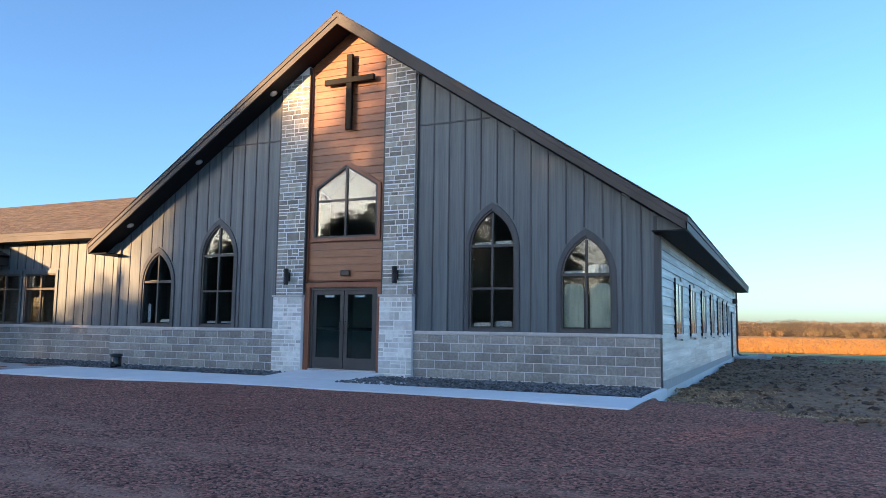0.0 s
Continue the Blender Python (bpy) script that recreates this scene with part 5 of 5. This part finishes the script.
# ---- pieces: blocks, stones, river rock ----
def rough_block(w, h, d, seed, rough=0.012):
    """A split-face unit: bevelled edges and an uneven face, from a small grid; face towards -y."""
    rg = random.Random(seed)
    nx, nz = 4, 2
    vs, fs = [], []
    for j in range(nz + 1):
        for i in range(nx + 1):
            edge = i in (0, nx) or j in (0, nz)
            vs.append((w * i / nx - w / 2, -d + (0.003 if edge else rg.uniform(-rough, rough * 0.4)), h * j / nz))
    for j in range(nz):
        for i in range(nx):
            a = j * (nx + 1) + i
            fs.append((a, a + 1, a + nx + 2, a + nx + 1))
    ring = [i for i in range(nx + 1)] + [j * (nx + 1) + nx for j in range(1, nz + 1)] + [nz * (nx + 1) + i for i in range(nx - 1, -1, -1)] + [j * (nx + 1) for j in range(nz - 1, 0, -1)]
    b = len(vs)
    for i in ring:
        vs.append((vs[i][0], 0.0, vs[i][2]))
    for k in range(len(ring)):
        n = (k + 1) % len(ring)
        fs.append((ring[n], ring[k], b + k, b + n))
    return vs, fs


BLOCKS = [raw("block", *rough_block(0.391, 0.188, 0.014, 40 + k, 0.010), M_BLOCK) for k in range(8)]
HALVES = [raw("block", *rough_block(0.188, 0.188, 0.014, 60 + k, 0.010), M_BLOCK) for k in range(4)]
rng = random.Random(12)


def course(parent, x0, x1, y, rows=6, top=1.0):
    for r in range(rows):
        z = top - 0.203 * (r + 1) + 0.005
        x = x0 + (0.203 if r % 2 else 0)
        if r % 2:
            piece("block", rng.choice(HALVES), parent, pose(x0 + 0.1015, y, z))
        while x + 0.40 <= x1 + 0.01:
            piece("block", rng.choice(BLOCKS), parent, pose(x + 0.203, y + rng.uniform(-0.002, 0.003), z))
            x += 0.4065
        if x1 - x > 0.05:
            piece("block", rng.choice(HALVES), parent, pose((x + x1) / 2, y, z) @ Matrix.Diagonal(((x1 - x) / 0.2, 1, 1, 1)))


def caps(parent, x0, x1, y):
    n = max(1, round((x1 - x0) / 0.92))
    w = (x1 - x0) / n
    me = mesh_of("cap_stone", boxed(0.003, w - 0.003, y - 0.075, y + 0.0, 1.0, CAPZ + 0.004, bevel=0.006), M_CAP)
    for k in range(n):
        piece("cap_stone", me, parent, pose(x0 + k * w, 0, 0))


course(wall_front, -8.03, -2.07, -0.045)
course(wall_front, 2.0, 7.81, -0.045)
caps(wall_front, -8.06, -2.07, -0.015)
caps(wall_front, 2.07, 7.83, -0.015)
course(wall_wing, AL - 0.2, DOOR_A - 0.14, AY - 0.045)
course(wall_wing, DOOR_B + 0.14, -7.98, AY - 0.045)
caps(wall_wing, AL - 0.22, DOOR_A - 0.14, AY - 0.015)
caps(wall_wing, DOOR_B + 0.14, -7.98, AY - 0.015)


STONE_SHAPES = {}


def stone_mesh(w, h, material, k):
    key = (round(w, 2), round(h, 2), material.name, k)
    if key not in STONE_SHAPES:
        STONE_SHAPES[key] = raw("stone", *rough_block(key[0], key[1], 0.012, hash((key[0], key[1], k)) % 997, 0.006), material)
    return STONE_SHAPES[key]


def ashlar(parent, width, z0, z1, to_world, material, seed, limit=None):
    """Ledge stone in broken courses over a face: to_world(u, z) gives the pose of a stone centred at u."""
    rg = random.Random(seed)
    z = z0
    J = 0.025
    while z < z1 - 0.05:
        tall = rg.random() < 0.38
        h = rg.choice((0.19, 0.21, 0.24)) if tall else rg.choice((0.09, 0.11, 0.13))
        h = min(h, z1 - z)
        u = 0.0
        while u < width - 0.03:
            w = rg.choice((0.14, 0.20, 0.28, 0.34, 0.42))
            if width - u - w < 0.12:
                w = width - u
            if tall and rg.random() < 0.55:
                cut = rg.choice((0.4, 0.5, 0.6)) * h
                bits = [(z, cut - J), (z + cut, h - cut - J)]
            else:
                bits = [(z, h - J)]
            for zz, hh in bits:
                if limit:
                    hh = min(hh, limit(u, u + w) - zz)
                if hh > 0.03:
                    piece("stone", stone_mesh(w - J, hh, material, rg.randrange(2)), parent, to_world(u + w / 2, zz))
            u += w
        z += h


for p, (a, b) in zip(pillars, PILLARS):
    s0 = 31 if a < 0 else 57
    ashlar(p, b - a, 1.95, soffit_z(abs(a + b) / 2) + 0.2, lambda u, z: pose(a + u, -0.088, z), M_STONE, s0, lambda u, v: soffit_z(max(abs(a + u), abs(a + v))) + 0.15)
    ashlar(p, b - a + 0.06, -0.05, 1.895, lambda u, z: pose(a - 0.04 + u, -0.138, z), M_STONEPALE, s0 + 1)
for c, (a, b) in zip(columns, COLS):
    s0 = int(-a * 10)
    ashlar(c, b - a - 0.02, -0.09, 2.95, lambda u, z: pose(a + 0.01 + u, -2.068, z), M_STONE, s0)
    ashlar(c, 0.50, -0.09, 2.95, lambda u, z: pose(b - 0.032, -2.1 + u, z, 0, 0, 90), M_STONE, s0 + 1)
    ashlar(c, 0.50, -0.09, 2.95, lambda u, z: pose(a + 0.032, -1.6 - u, z, 0, 0, -90), M_STONE, s0 + 2)
    ashlar(c, b - a - 0.02, -0.09, 2.95, lambda u, z: pose(b - 0.01 - u, -1.632, z, 0, 0, 180), M_STONE, s0 + 3)


def pebbles(name, n, spots, size, material, seed, label, category):
    """Loose stones joined into one mesh: squashed, uneven octahedra sunk a little into the ground."""
    rg = random.Random(seed)
    vs, fs = [], []
    for _ in range(n):
        x, y, z = spots(rg)
        s = rg.uniform(*size)
        a = rg.uniform(0, 6.28)
        b = len(vs)
        ca, sa = math.cos(a), math.sin(a)
        for dx, dy, dz in ((1, 0, 0), (0, 0.8, 0), (-1, 0, 0), (0, -0.8, 0), (0.1, 0, 0.7), (0, 0, -0.6), (0.6, 0.5, 0.35), (-0.6, -0.5, 0.35)):
            j = rg.uniform(0.75, 1.2) * s
            vs.append((x + (dx * ca - dy * sa) * j, y + (dx * sa + dy * ca) * j, z + dz * j * 0.8))
        fs += [(b, b + 6, b + 4), (b, b + 1, b + 6), (b + 6, b + 1, b + 4), (b + 1, b + 2, b + 4), (b + 2, b + 7, b + 4), (b + 7, b + 3, b + 4), (b + 2, b + 3, b + 7), (b + 3, b, b + 4),
               (b + 1, b, b + 5), (b + 2, b + 1, b + 5), (b + 3, b + 2, b + 5), (b, b + 3, b + 5)]
    ob = new(name, raw(name, vs, fs, material))
    return tagged(ob, label, category, kind="stuff")


for k, (a, b, c, d) in enumerate(BEDS):
    pebbles("river_rock", int((b - a) * (d - c) * 260), lambda rg: (rg.uniform(a, b), rg.uniform(c, d), -0.062 + rg.uniform(-0.01, 0.04)), (0.022, 0.055), M_ROCK, 70 + k, "loose dark river rock in the bed along the wall", "rock")


def near_lot(rg):
    while True:
        d, a = 2.0 + 12.0 * rg.random() ** 1.3, radians(rg.uniform(-12, 112))
        x, y = 10.1 - d * math.sin(a), -16.2 + d * math.cos(a)
        if in_lot(x, y) and y < -3.7:
            return x, y, ground_z(x, y) + wob(x, y, 0.8, 0.02) + wob(x, y, 0.2, 0.03)


M_CHIP = mat("gravel_chip", (0.21, 0.076, 0.052), (0.56, 0.245, 0.175), 22, 0.95, rand=0.45, island=True)
pebbles("gravel_chips", 40000, near_lot, (0.007, 0.019), M_CHIP, 90, "loose red-brown gravel chips on the car park", "gravel")


def on_dirt(rg):
    while True:
        x, y = 8.0 + 14 * rg.random() ** 1.5, rg.uniform(-4, 27)
        if in_dirt(x, y) and not (x < 9.5 and y < -1.0):
            return x, y, dirt_z(x, y)


M_CLOD = mat("earth_clod", (0.11, 0.060, 0.034), (0.38, 0.23, 0.135), 6, 0.95, 0.01, 20, rand=0.4, island=True)
pebbles("earth_clods", 16000, on_dirt, (0.012, 0.07), M_CLOD, 91, "loose clods of brown earth on the bare ground", "earth")

pebbles("earth_lumps", 700, on_dirt, (0.05, 0.13), mat("dark_sod", (0.05, 0.032, 0.022), (0.13, 0.080, 0.05), 6, 0.95, 0.02, 20, rand=0.4, island=True), 92, "dark overturned lumps of sod on the bare earth", "earth")

M_STRAW = mat("straw", (0.40, 0.25, 0.13), (0.60, 0.42, 0.25), 4, 0.9, rand=0.4, island=True)


def straw_spot(rg):
    while True:
        x, y = 7.9 + abs(rg.gauss(0, 0.9)), rg.uniform(-3.2, 3.0)
        x += max(0, -y - 0.5) * rg.uniform(0.3, 1.6)
        if in_dirt(x, y):
            return x, y, dirt_z(x, y)


blades("straw", 5000, straw_spot, (0.008, 0.03), 95, "scattered straw on the bare earth by the corner", M_STRAW, 0.02)
blades("rough_grass", 5000, lambda rg: (rg.uniform(11.5, 16), 21.5 + abs(rg.gauss(0, 1.2)), -0.45), (0.1, 0.35), 96, "rough green grass at the edge of the bare earth", M_GRASSBLADE, 0.02)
════
▶ [INSTRUCTION]:
Please take the lines from the beginning of the data above through the line holding "return vs, fs" and transcribe them exactly, without any pictures.

▶ [OUTPUT OF THE EXERCISE]:
0.0 s
Continue the Blender Python (bpy) script that recreates this scene with part 5 of 5. This part finishes the script.
# ---- pieces: blocks, stones, river rock ----
def rough_block(w, h, d, seed, rough=0.012):
    """A split-face unit: bevelled edges and an uneven face, from a small grid; face towards -y."""
    rg = random.Random(seed)
    nx, nz = 4, 2
    vs, fs = [], []
    for j in range(nz + 1):
        for i in range(nx + 1):
            edge = i in (0, nx) or j in (0, nz)
            vs.append((w * i / nx - w / 2, -d + (0.003 if edge else rg.uniform(-rough, rough * 0.4)), h * j / nz))
    for j in range(nz):
        for i in range(nx):
            a = j * (nx + 1) + i
            fs.append((a, a + 1, a + nx + 2, a + nx + 1))
    ring = [i for i in range(nx + 1)] + [j * (nx + 1) + nx for j in range(1, nz + 1)] + [nz * (nx + 1) + i for i in range(nx - 1, -1, -1)] + [j * (nx + 1) for j in range(nz - 1, 0, -1)]
    b = len(vs)
    for i in ring:
        vs.append((vs[i][0], 0.0, vs[i][2]))
    for k in range(len(ring)):
        n = (k + 1) % len(ring)
        fs.append((ring[n], ring[k], b + k, b + n))
    return vs, fs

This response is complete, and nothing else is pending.